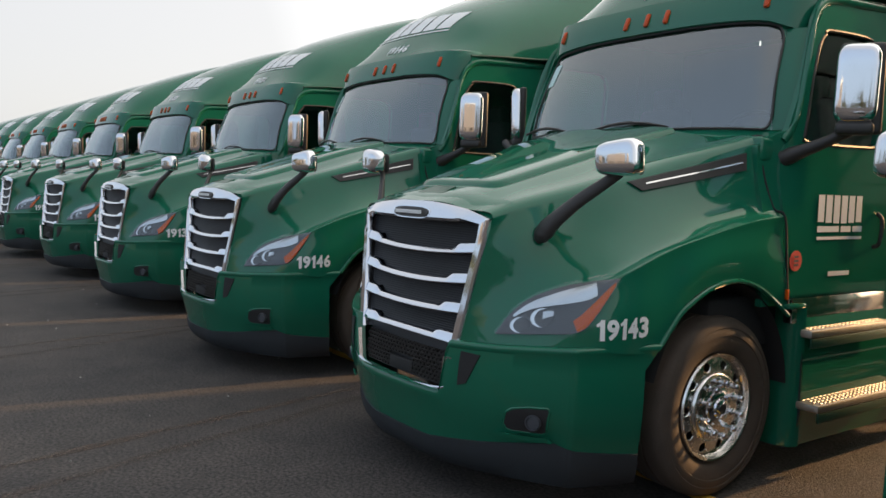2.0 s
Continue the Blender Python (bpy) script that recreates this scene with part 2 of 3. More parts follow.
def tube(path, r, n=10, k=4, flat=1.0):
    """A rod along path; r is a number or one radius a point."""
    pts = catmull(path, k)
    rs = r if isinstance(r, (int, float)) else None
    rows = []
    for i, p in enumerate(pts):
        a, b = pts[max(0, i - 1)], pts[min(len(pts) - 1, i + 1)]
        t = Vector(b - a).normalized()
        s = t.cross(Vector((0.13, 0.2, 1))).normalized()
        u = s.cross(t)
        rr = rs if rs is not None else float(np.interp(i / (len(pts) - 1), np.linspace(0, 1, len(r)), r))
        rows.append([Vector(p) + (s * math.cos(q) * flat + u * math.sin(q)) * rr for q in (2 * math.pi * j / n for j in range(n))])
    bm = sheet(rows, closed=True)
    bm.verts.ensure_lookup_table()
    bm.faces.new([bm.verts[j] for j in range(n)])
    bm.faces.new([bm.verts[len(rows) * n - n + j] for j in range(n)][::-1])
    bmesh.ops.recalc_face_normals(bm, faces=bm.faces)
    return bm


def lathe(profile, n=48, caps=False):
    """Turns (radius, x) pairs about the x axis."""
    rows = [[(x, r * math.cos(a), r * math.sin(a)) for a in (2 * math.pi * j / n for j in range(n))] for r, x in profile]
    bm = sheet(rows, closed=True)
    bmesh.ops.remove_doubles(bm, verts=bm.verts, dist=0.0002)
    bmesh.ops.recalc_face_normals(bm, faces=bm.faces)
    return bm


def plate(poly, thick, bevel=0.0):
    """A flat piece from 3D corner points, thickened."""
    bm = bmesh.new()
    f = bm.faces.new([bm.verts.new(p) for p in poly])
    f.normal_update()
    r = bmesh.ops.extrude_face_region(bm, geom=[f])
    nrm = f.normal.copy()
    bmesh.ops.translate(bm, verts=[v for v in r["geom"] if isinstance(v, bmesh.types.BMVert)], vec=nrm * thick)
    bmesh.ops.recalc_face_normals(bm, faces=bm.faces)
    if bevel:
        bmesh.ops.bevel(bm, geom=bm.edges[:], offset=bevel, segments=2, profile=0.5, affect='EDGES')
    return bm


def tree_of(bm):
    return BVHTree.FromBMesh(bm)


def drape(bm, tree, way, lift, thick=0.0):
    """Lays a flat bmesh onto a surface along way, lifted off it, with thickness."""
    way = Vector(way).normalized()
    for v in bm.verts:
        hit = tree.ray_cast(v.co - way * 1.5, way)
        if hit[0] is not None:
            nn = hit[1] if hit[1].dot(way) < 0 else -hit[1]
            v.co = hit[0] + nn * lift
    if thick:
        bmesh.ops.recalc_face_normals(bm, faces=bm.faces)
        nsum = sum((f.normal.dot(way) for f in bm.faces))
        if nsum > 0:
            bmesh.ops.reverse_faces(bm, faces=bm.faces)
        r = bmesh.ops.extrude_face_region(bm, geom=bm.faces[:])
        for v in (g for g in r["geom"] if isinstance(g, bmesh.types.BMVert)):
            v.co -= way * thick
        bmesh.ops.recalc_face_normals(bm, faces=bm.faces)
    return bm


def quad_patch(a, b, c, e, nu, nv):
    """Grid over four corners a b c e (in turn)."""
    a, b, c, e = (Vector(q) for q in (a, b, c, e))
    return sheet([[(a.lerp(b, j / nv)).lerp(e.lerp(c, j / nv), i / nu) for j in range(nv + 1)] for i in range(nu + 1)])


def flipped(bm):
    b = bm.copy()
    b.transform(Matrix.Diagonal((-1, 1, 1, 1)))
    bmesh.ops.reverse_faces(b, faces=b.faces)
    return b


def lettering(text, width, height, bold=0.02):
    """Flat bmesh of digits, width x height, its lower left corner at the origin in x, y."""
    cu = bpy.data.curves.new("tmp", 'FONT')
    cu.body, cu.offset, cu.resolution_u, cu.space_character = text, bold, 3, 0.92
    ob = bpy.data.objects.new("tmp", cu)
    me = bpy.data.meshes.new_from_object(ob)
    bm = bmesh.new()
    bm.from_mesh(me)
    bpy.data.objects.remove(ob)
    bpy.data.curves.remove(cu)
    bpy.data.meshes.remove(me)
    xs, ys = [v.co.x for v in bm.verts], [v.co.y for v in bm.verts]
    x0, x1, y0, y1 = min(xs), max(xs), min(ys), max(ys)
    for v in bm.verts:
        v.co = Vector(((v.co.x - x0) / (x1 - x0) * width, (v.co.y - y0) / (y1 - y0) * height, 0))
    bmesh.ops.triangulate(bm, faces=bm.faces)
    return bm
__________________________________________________
> GIVEN EXERCISE
Would you set down the listing exactly, omitting pictures?

> EXPECTED ANSWER
2.0 s
Continue the Blender Python (bpy) script that recreates this scene with part 2 of 3. More parts follow.
def tube(path, r, n=10, k=4, flat=1.0):
    """A rod along path; r is a number or one radius a point."""
    pts = catmull(path, k)
    rs = r if isinstance(r, (int, float)) else None
    rows = []
    for i, p in enumerate(pts):
        a, b = pts[max(0, i - 1)], pts[min(len(pts) - 1, i + 1)]
        t = Vector(b - a).normalized()
        s = t.cross(Vector((0.13, 0.2, 1))).normalized()
        u = s.cross(t)
        rr = rs if rs is not None else float(np.interp(i / (len(pts) - 1), np.linspace(0, 1, len(r)), r))
        rows.append([Vector(p) + (s * math.cos(q) * flat + u * math.sin(q)) * rr for q in (2 * math.pi * j / n for j in range(n))])
    bm = sheet(rows, closed=True)
    bm.verts.ensure_lookup_table()
    bm.faces.new([bm.verts[j] for j in range(n)])
    bm.faces.new([bm.verts[len(rows) * n - n + j] for j in range(n)][::-1])
    bmesh.ops.recalc_face_normals(bm, faces=bm.faces)
    return bm


def lathe(profile, n=48, caps=False):
    """Turns (radius, x) pairs about the x axis."""
    rows = [[(x, r * math.cos(a), r * math.sin(a)) for a in (2 * math.pi * j / n for j in range(n))] for r, x in profile]
    bm = sheet(rows, closed=True)
    bmesh.ops.remove_doubles(bm, verts=bm.verts, dist=0.0002)
    bmesh.ops.recalc_face_normals(bm, faces=bm.faces)
    return bm


def plate(poly, thick, bevel=0.0):
    """A flat piece from 3D corner points, thickened."""
    bm = bmesh.new()
    f = bm.faces.new([bm.verts.new(p) for p in poly])
    f.normal_update()
    r = bmesh.ops.extrude_face_region(bm, geom=[f])
    nrm = f.normal.copy()
    bmesh.ops.translate(bm, verts=[v for v in r["geom"] if isinstance(v, bmesh.types.BMVert)], vec=nrm * thick)
    bmesh.ops.recalc_face_normals(bm, faces=bm.faces)
    if bevel:
        bmesh.ops.bevel(bm, geom=bm.edges[:], offset=bevel, segments=2, profile=0.5, affect='EDGES')
    return bm


def tree_of(bm):
    return BVHTree.FromBMesh(bm)


def drape(bm, tree, way, lift, thick=0.0):
    """Lays a flat bmesh onto a surface along way, lifted off it, with thickness."""
    way = Vector(way).normalized()
    for v in bm.verts:
        hit = tree.ray_cast(v.co - way * 1.5, way)
        if hit[0] is not None:
            nn = hit[1] if hit[1].dot(way) < 0 else -hit[1]
            v.co = hit[0] + nn * lift
    if thick:
        bmesh.ops.recalc_face_normals(bm, faces=bm.faces)
        nsum = sum((f.normal.dot(way) for f in bm.faces))
        if nsum > 0:
            bmesh.ops.reverse_faces(bm, faces=bm.faces)
        r = bmesh.ops.extrude_face_region(bm, geom=bm.faces[:])
        for v in (g for g in r["geom"] if isinstance(g, bmesh.types.BMVert)):
            v.co -= way * thick
        bmesh.ops.recalc_face_normals(bm, faces=bm.faces)
    return bm


def quad_patch(a, b, c, e, nu, nv):
    """Grid over four corners a b c e (in turn)."""
    a, b, c, e = (Vector(q) for q in (a, b, c, e))
    return sheet([[(a.lerp(b, j / nv)).lerp(e.lerp(c, j / nv), i / nu) for j in range(nv + 1)] for i in range(nu + 1)])


def flipped(bm):
    b = bm.copy()
    b.transform(Matrix.Diagonal((-1, 1, 1, 1)))
    bmesh.ops.reverse_faces(b, faces=b.faces)
    return b


def lettering(text, width, height, bold=0.02):
    """Flat bmesh of digits, width x height, its lower left corner at the origin in x, y."""
    cu = bpy.data.curves.new("tmp", 'FONT')
    cu.body, cu.offset, cu.resolution_u, cu.space_character = text, bold, 3, 0.92
    ob = bpy.data.objects.new("tmp", cu)
    me = bpy.data.meshes.new_from_object(ob)
    bm = bmesh.new()
    bm.from_mesh(me)
    bpy.data.objects.remove(ob)
    bpy.data.curves.remove(cu)
    bpy.data.meshes.remove(me)
    xs, ys = [v.co.x for v in bm.verts], [v.co.y for v in bm.verts]
    x0, x1, y0, y1 = min(xs), max(xs), min(ys), max(ys)
    for v in bm.verts:
        v.co = Vector(((v.co.x - x0) / (x1 - x0) * width, (v.co.y - y0) / (y1 - y0) * height, 0))
    bmesh.ops.triangulate(bm, faces=bm.faces)
    return bm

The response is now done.